Aim: Your answer should consist solely of the lines from the one with "return 1 + round(t * FPS)" through the one with "carried.location, carried.rotation_quaternion = m.translation, q", copied exactly, endpoints included.

Supplied records:
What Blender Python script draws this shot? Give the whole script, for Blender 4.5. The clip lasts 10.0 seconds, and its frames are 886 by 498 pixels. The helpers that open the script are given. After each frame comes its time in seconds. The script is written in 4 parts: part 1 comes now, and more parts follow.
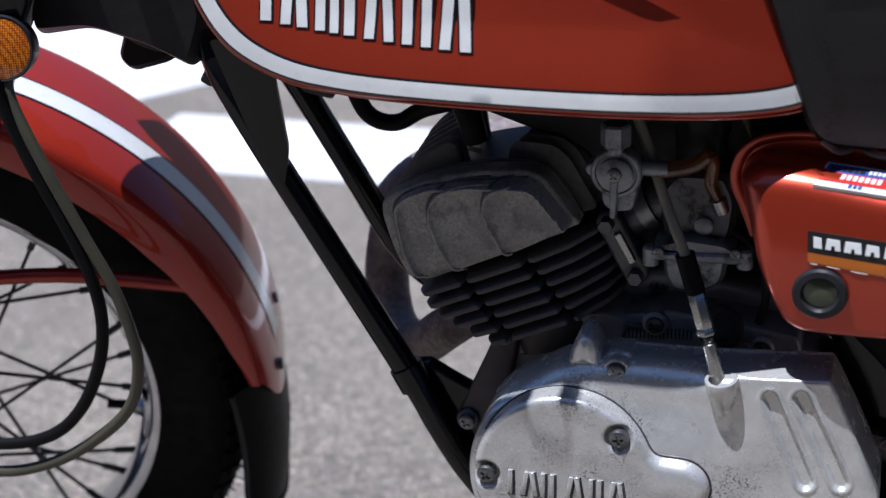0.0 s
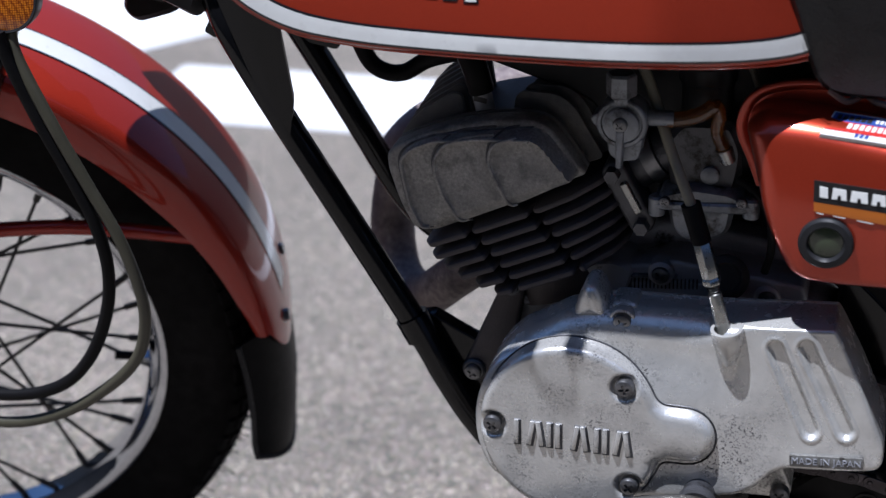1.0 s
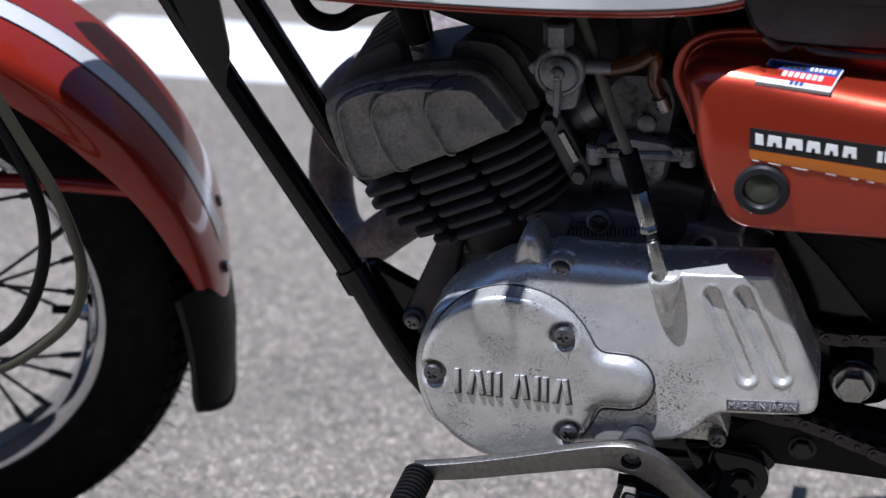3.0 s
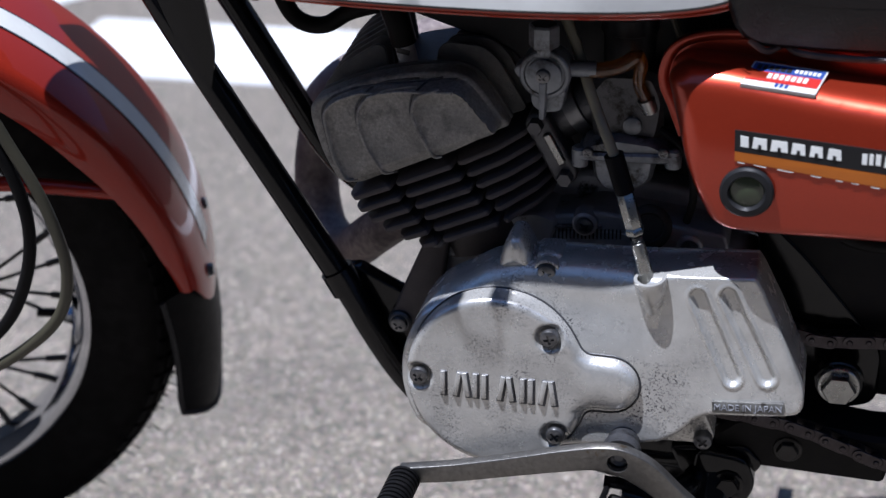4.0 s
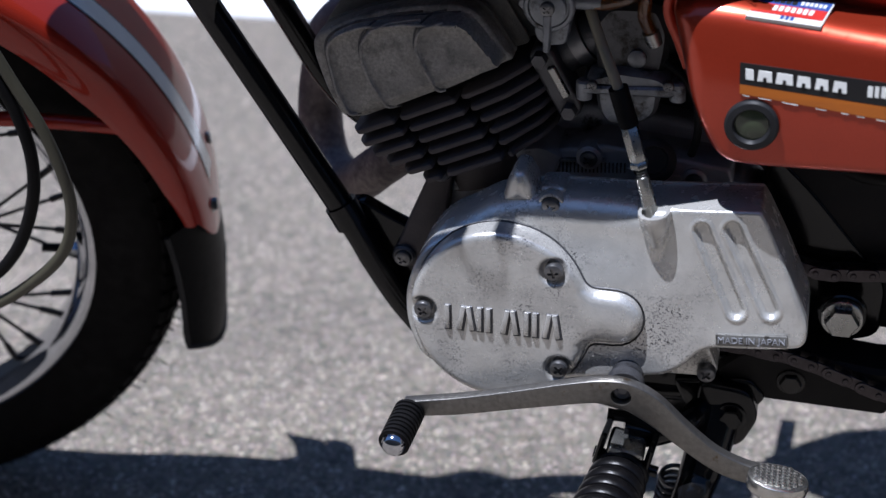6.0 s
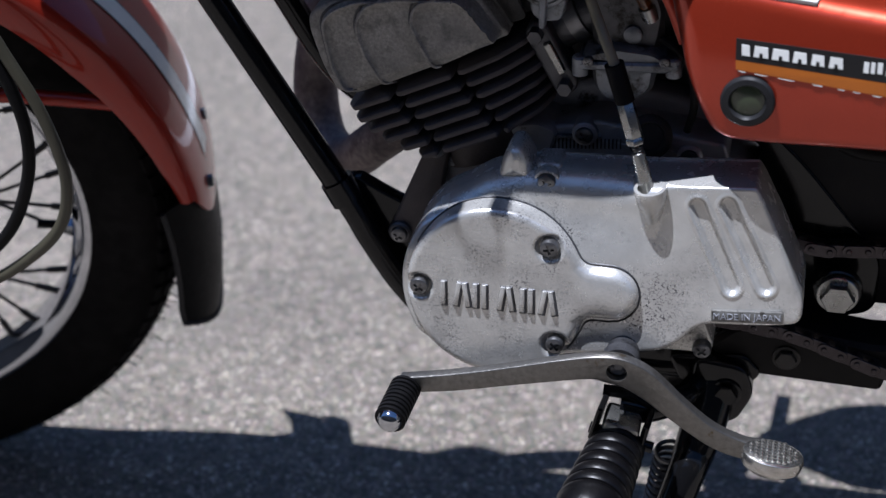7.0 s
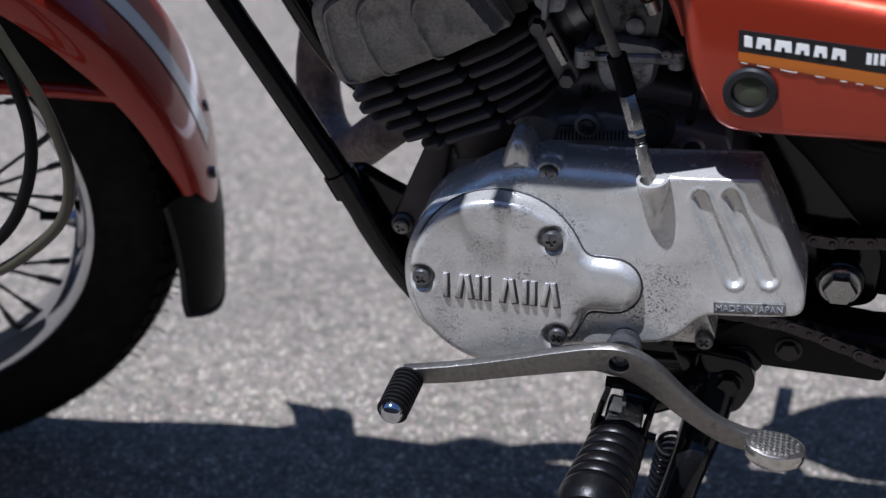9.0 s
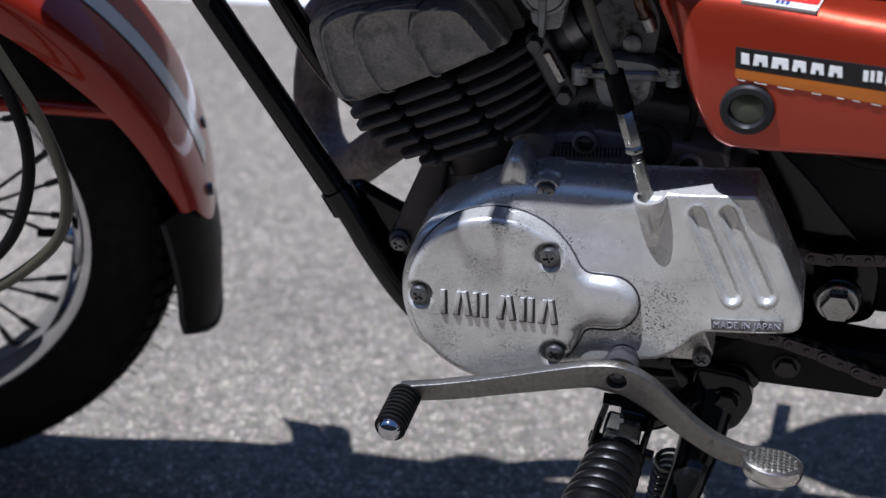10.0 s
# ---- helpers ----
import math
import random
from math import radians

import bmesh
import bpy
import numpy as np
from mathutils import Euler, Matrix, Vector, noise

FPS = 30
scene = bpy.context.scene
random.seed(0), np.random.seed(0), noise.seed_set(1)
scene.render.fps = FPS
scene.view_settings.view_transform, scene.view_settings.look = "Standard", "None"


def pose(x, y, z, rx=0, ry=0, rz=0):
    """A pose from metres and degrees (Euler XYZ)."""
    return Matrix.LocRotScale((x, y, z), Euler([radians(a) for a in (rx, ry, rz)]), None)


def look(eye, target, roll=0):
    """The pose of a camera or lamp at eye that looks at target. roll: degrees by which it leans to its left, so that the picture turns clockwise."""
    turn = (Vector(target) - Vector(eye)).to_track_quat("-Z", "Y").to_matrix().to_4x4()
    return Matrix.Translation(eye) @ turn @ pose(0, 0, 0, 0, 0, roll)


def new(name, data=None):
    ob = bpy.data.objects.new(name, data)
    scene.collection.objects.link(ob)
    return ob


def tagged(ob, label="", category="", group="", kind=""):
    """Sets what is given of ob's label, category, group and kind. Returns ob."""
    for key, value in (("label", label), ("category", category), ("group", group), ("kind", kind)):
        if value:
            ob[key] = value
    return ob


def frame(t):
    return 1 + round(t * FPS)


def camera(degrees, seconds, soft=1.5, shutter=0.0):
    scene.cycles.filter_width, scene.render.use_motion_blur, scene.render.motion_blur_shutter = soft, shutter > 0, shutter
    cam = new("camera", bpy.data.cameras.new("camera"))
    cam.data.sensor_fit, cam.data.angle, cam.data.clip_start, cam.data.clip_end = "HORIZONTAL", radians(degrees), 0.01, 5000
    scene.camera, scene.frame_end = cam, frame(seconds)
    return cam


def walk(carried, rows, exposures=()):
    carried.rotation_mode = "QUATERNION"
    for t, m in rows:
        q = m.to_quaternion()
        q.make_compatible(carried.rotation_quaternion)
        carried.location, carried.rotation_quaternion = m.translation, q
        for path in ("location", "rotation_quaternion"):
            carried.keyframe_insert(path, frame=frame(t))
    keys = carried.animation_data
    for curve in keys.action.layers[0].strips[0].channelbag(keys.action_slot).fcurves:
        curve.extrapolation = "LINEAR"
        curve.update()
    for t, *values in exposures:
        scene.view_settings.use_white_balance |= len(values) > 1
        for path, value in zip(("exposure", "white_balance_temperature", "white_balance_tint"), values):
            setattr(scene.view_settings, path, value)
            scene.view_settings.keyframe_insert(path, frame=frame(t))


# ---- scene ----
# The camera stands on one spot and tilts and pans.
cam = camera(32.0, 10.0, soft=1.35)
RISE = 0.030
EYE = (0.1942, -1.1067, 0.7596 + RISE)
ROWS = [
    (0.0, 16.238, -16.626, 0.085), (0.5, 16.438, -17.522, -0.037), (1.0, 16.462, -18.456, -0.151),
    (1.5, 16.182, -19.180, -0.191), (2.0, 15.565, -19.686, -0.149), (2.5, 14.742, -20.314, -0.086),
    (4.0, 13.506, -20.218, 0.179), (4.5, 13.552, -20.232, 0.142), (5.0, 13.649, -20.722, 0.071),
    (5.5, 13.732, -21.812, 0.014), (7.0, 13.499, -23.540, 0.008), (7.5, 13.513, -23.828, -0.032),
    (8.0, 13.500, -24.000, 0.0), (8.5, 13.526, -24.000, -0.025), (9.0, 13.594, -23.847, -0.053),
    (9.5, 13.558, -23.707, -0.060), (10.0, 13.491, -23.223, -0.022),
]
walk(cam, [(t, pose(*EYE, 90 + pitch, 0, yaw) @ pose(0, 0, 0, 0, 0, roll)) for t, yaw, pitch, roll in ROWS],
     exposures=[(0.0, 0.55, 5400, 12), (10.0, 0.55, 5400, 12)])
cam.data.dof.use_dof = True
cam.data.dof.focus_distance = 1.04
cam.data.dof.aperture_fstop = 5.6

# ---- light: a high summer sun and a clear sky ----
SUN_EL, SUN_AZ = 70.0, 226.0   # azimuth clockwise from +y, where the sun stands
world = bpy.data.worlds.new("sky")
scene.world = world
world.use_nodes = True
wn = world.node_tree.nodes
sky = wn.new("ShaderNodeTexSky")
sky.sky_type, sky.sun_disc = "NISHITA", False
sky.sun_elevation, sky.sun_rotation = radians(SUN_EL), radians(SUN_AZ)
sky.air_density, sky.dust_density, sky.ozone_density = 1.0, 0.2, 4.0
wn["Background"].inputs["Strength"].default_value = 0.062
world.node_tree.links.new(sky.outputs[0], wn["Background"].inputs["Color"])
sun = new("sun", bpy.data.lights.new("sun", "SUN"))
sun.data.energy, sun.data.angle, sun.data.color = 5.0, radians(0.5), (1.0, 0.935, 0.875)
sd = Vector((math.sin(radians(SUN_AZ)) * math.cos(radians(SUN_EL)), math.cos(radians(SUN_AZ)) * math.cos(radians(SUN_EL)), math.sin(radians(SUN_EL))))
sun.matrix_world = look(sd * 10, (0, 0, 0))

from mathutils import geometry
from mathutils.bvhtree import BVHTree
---
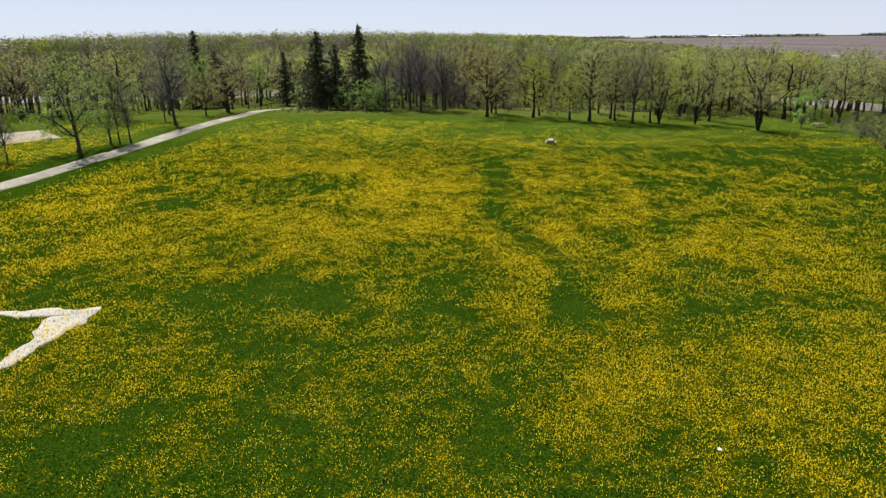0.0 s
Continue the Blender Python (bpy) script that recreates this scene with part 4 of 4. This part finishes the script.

Written solution:
    return 1 + round(t * FPS)


def camera(degrees, seconds, soft=1.5, shutter=0.0):
    scene.cycles.filter_width, scene.render.use_motion_blur, scene.render.motion_blur_shutter = soft, shutter > 0, shutter
    cam = new("camera", bpy.data.cameras.new("camera"))
    cam.data.sensor_fit, cam.data.angle, cam.data.clip_start, cam.data.clip_end = "HORIZONTAL", radians(degrees), 0.01, 5000
    scene.camera, scene.frame_end = cam, frame(seconds)
    return cam


def walk(carried, rows, exposures=()):
    carried.rotation_mode = "QUATERNION"
    for t, m in rows:
        q = m.to_quaternion()
        q.make_compatible(carried.rotation_quaternion)
        carried.location, carried.rotation_quaternion = m.translation, q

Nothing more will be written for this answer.